During the jamun season, the parkland on either side of Rajpath felt like an orchard. Even as rows and rows of jamun trees dropped their fruit on the grass, you couldn’t just reach down and eat them because the produce had been pre-sold to contractors and their watchmen guarded their harvest with menaces to keep loafers like us away. The lovely thing about India Gate was that it was useful, accessible and given over to free (or cheap) public recreation.
Given the near-uniform awfulness of Delhi’s post-independence public architecture, it was a good thing that the open spaces on either side of Rajpath remained unbuilt. The newish building that houses the ministry of external affairs is a cautionary tale. It tries to blend in by aping Lutyens’ neo-classical idiom but its pustule dome and its brown-tinted glazing make it look like a shady encroacher.

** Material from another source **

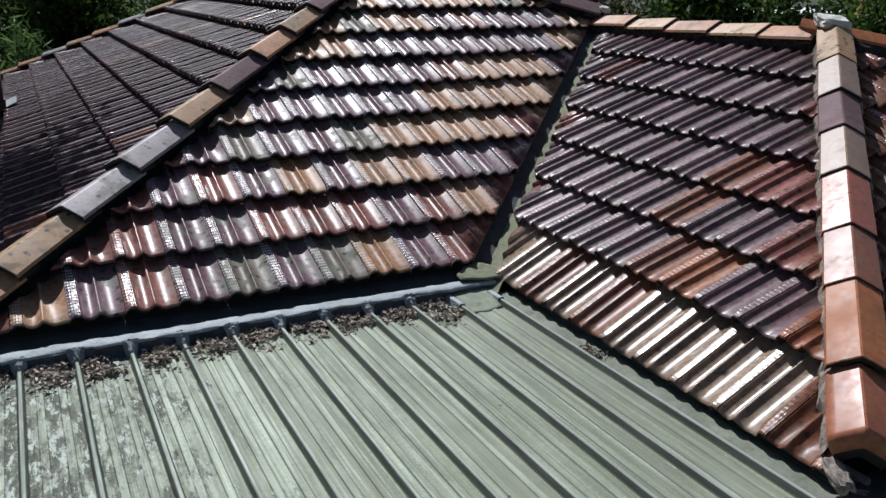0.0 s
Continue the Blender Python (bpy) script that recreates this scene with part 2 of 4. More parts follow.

The prime minister’s plans for Rajpath and India Gate are on another scale. When he’s finished with it, we’ll have two Parliaments for the price of one. One of his predecessors, Muhammad bin Tughlaq, ruined Delhi trying to transfer the capital to Daulatabad. His next brainwave was reforming the Delhi Sultanate’s currency; that didn’t go well either.

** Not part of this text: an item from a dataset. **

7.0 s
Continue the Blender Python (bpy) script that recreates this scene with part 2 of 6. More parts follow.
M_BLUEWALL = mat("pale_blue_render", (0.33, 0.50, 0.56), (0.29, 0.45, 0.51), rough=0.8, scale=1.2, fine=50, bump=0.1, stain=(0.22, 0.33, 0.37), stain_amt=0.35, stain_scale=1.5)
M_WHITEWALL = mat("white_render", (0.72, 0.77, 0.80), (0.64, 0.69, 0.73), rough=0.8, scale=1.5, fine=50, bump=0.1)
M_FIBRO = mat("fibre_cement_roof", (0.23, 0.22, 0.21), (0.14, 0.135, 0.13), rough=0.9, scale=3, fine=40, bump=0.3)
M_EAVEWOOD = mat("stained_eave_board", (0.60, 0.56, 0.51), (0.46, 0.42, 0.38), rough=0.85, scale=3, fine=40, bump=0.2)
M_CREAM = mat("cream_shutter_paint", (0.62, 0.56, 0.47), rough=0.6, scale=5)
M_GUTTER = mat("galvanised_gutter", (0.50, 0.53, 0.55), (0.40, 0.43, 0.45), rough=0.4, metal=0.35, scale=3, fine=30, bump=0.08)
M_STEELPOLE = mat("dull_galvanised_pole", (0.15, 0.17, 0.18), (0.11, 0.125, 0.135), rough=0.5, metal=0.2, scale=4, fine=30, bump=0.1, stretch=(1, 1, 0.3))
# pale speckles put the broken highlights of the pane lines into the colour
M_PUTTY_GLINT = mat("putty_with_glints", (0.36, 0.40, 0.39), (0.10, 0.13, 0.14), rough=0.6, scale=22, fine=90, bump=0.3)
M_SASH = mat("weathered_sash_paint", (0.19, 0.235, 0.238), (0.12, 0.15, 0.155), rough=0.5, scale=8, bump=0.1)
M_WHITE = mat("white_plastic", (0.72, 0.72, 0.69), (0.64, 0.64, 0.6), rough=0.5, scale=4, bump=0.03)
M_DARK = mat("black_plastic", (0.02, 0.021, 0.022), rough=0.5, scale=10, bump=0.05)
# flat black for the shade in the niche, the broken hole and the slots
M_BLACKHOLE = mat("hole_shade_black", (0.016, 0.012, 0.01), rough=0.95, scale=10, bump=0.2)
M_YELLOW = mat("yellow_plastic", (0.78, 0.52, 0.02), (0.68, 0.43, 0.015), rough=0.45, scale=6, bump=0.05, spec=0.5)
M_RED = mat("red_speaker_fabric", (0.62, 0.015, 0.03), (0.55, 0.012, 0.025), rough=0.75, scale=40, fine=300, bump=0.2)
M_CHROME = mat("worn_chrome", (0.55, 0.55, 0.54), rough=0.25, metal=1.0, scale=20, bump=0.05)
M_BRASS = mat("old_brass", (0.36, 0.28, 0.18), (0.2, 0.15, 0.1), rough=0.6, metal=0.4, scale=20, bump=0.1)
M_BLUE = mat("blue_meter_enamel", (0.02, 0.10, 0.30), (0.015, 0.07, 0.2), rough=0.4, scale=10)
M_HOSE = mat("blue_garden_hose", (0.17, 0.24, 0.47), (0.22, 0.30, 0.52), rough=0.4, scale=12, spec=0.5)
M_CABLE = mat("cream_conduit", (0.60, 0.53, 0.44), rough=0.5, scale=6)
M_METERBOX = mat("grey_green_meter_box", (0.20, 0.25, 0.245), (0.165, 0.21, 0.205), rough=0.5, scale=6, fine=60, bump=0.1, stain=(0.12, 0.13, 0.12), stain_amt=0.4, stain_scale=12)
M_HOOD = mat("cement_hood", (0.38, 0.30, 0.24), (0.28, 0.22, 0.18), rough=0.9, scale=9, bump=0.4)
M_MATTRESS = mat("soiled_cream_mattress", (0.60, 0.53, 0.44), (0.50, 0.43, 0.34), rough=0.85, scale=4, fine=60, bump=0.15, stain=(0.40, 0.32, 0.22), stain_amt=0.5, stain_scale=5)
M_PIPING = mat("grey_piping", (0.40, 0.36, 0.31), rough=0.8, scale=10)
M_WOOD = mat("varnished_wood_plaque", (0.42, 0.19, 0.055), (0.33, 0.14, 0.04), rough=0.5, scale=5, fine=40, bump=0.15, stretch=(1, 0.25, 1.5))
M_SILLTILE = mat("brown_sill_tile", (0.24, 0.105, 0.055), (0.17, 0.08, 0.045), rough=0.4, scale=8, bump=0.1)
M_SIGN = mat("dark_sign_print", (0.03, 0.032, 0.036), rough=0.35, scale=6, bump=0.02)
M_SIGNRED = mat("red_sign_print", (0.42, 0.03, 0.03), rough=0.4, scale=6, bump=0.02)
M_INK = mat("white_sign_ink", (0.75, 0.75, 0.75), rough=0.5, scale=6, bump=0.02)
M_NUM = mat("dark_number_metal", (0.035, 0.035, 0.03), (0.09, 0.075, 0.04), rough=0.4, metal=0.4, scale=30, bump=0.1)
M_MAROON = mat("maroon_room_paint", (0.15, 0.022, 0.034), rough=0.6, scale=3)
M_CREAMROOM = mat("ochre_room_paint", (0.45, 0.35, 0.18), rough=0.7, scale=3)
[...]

In his homage to Tughlaq, Narendra Modi cunningly reversed this catastrophic sequence; he started with the currency. Having purged the economy with his killer cure, demonetization, he has now, in a bold and original move, decided to wreck the capital without transferring it. By building a new Parliament in front of the old one, and building offices on either side of Rajpath, he plans to photo-bomb our collective memories. Planting babus and buildings where people used to gather and play, making Rajpath and India Gate unrecognizable, is his road map to immortality. To thwart him we should remember India Gate as it was and set it down. Here, as always, Kundera is our guide: “The struggle of man against power is the struggle of memory against forgetting.”